■ **Goal**
Nothing outside the stretch should be returned: give exactly the lines from the line containing "Continue the Blender" through the line containing "smooth), label, category", including both.

###

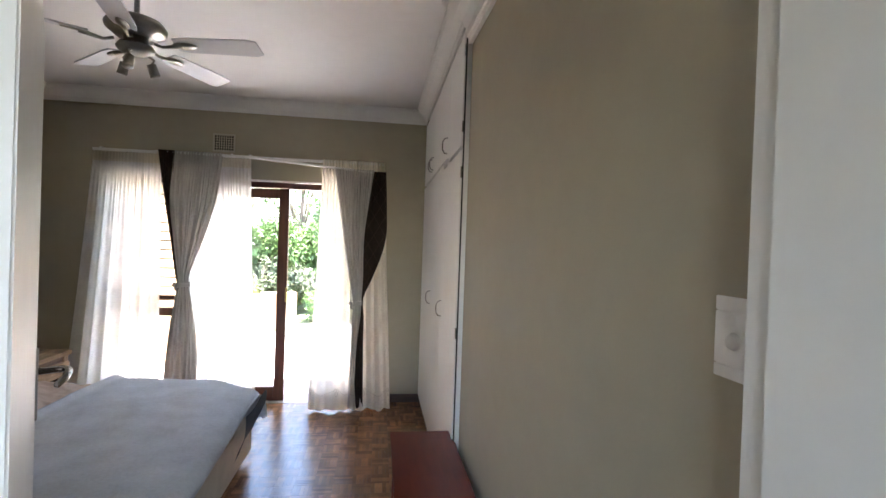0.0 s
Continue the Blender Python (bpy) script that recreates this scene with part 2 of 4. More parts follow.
def part(name, bm, material, parent=None, label="", smooth=False):
    """Links a bmesh as one mesh object, under a parent where one is given."""
    me = bpy.data.meshes.new(name)
    bmesh.ops.recalc_face_normals(bm, faces=bm.faces)
    if smooth:
        for f in bm.faces:
            f.smooth = True
    bm.to_mesh(me)
    bm.free()
    me.materials.append(material)
    ob = new(name, me)
    if parent:
        ob.parent = parent
    if label:
        ob["label"] = label
    return ob


def setting(name, bm, material, label="", category="", smooth=False):
    return tagged(part(name, bm, material, None, "", smooth), label, category or name.split("_")[0], "", "structure")


def thing(name, m, label, category, group=""):
    """An Empty at the thing's base."""
    e = new(name)
    e.matrix_world = m
    return tagged(e, label, category, group)


# ---- shape helpers ----
def tube(bm, pts, r, n=8, cap=True):
    """A round bar along pts; r is one radius or one for each point."""
    pts = [Vector(p) for p in pts]
    rs = r if isinstance(r, (list, tuple)) else [r] * len(pts)
    rings, side = [], None
    for i, p in enumerate(pts):
        d = (pts[min(i + 1, len(pts) - 1)] - pts[max(i - 1, 0)]).normalized()
        if side is None:
            side = d.orthogonal().normalized()
        side = (side - d * side.dot(d)).normalized()
        up = d.cross(side)
        rings.append([bm.verts.new(p + (side * math.cos(2 * math.pi * k / n) + up * math.sin(2 * math.pi * k / n)) * rs[i]) for k in range(n)])
    for a, b in zip(rings, rings[1:]):
        for k in range(n):
            bm.faces.new((a[k], a[(k + 1) % n], b[(k + 1) % n], b[k]))
    if cap:
        bm.faces.new(rings[0][::-1])
        bm.faces.new(rings[-1])
    return bm


def lathe(bm, prof, m=Matrix(), n=28):
    """A turned shape: prof holds (radius, height)."""
    rings = [[bm.verts.new(m @ Vector((r * math.cos(2 * math.pi * k / n), r * math.sin(2 * math.pi * k / n), z))) for k in range(n)] for r, z in prof]
    for a, b in zip(rings, rings[1:]):
        for k in range(n):
            bm.faces.new((a[k], a[(k + 1) % n], b[(k + 1) % n], b[k]))
    for ring, (r, z) in ((rings[0][::-1], prof[0]), (rings[-1], prof[-1])):
        if r > 1e-4:
            bm.faces.new(ring)
    return bm


def sheet(bm, nu, nv, f):
    """A grid of quads through f(u, v)."""
    g = [[bm.verts.new(f(i / nu, j / nv)) for j in range(nv + 1)] for i in range(nu + 1)]
    for i in range(nu):
        for j in range(nv):
            bm.faces.new((g[i][j], g[i + 1][j], g[i + 1][j + 1], g[i][j + 1]))
    return bm


def slab(bm, outline, d0, d1, axis):
    """A flat board: an outline of (a, b) pulled from d0 to d1 along the axis."""
    put = {"x": lambda a, b, d: (d, a, b), "y": lambda a, b, d: (a, d, b), "z": lambda a, b, d: (a, b, d)}[axis]
    lo = [bm.verts.new(put(a, b, d0)) for a, b in outline]
    hi = [bm.verts.new(put(a, b, d1)) for a, b in outline]
    k = len(outline)
    bm.faces.new(lo[::-1])
    bm.faces.new(hi)
    for i in range(k):
        bm.faces.new((lo[i], lo[(i + 1) % k], hi[(i + 1) % k], hi[i]))
    return bm


def lerp_keys(keys, z):
    """Values on a smooth curve through rows that start with a falling z."""
    last = len(keys) - 1
    for i in range(last):
        a, b = keys[i], keys[i + 1]
        if z >= b[0] or i == last - 1:
            t = min(1, max(0, (a[0] - z) / (a[0] - b[0])))
            p, q = keys[max(0, i - 1)], keys[min(last, i + 2)]
            ka, kb = (a[0] - b[0]) / max(1e-6, p[0] - b[0]), (a[0] - b[0]) / max(1e-6, a[0] - q[0])
            out = []
            for p0, p1, p2, p3 in zip(p[1:], a[1:], b[1:], q[1:]):
                m1, m2 = (p2 - p0) * ka, (p3 - p1) * kb
                out.append((2 * t ** 3 - 3 * t * t + 1) * p1 + (t ** 3 - 2 * t * t + t) * m1 + (3 * t * t - 2 * t ** 3) * p2 + (t ** 3 - t * t) * m2)
            return out


# ---- the room ----
XW, XE, YN, YS, ZC = -3.0, 0.50, 4.3, 0.335, 2.84  # west, east, north, south faces and ceiling
XC = 0.425                                          # face of the built-in cupboards
WX0, WX1, WTOP = -2.42, -0.16, 2.09                 # opening for the window and doors

bm = B(XW - 0.22, XW, YS - 0.2, YN + 0.25, 0, ZC)
setting("wall_west", bm, WALL, "olive beige painted plaster wall behind the bed", "wall")
bm = B(XW, WX0, YN, YN + 0.25, 0, ZC)
box(bm, WX1, 1.2, YN, YN + 0.25, 0, ZC)
box(bm, WX0, WX1, YN, YN + 0.25, WTOP, ZC)
setting("wall_north", bm, WALL, "olive beige plaster wall round the garden door", "wall")
bm = bmesh.new()
lo = [bm.verts.new((x, y, 0)) for x, y in ((0.525, 0.195), (0.66, 0.195), (0.66, 2.20), (0.458, 2.20))]
up = [bm.verts.new((q.co.x, q.co.y, ZC)) for q in lo]
for k in range(4):
    bm.faces.new((lo[k], lo[(k + 1) % 4], up[(k + 1) % 4], up[k]))
setting("wall_east", bm, WALL, "olive beige painted wall beside the doorway", "wall")
bm = B(1.1, 1.2, 2.12, YN, 0, ZC)
setting("wall_cupboard_back", bm, WALL, "plain wall behind the cupboards", "wall")
DX0, DX1, DH = -0.40, 0.45, 2.05
bm = B(XW, DX0 - 0.10, 0.03, YS, 0, ZC)
box(bm, DX0 - 0.10, 0.66, 0.03, 0.19, DH + 0.04, ZC)
setting("wall_south", bm, WALL, "olive beige painted wall with the doorway", "wall")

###

■ **Exercise output**
Continue the Blender Python (bpy) script that recreates this scene with part 2 of 4. More parts follow.
def part(name, bm, material, parent=None, label="", smooth=False):
    """Links a bmesh as one mesh object, under a parent where one is given."""
    me = bpy.data.meshes.new(name)
    bmesh.ops.recalc_face_normals(bm, faces=bm.faces)
    if smooth:
        for f in bm.faces:
            f.smooth = True
    bm.to_mesh(me)
    bm.free()
    me.materials.append(material)
    ob = new(name, me)
    if parent:
        ob.parent = parent
    if label:
        ob["label"] = label
    return ob


def setting(name, bm, material, label="", category="", smooth=False):
    return tagged(part(name, bm, material, None, "", smooth), label, category or name.split("_")[0], "", "structure")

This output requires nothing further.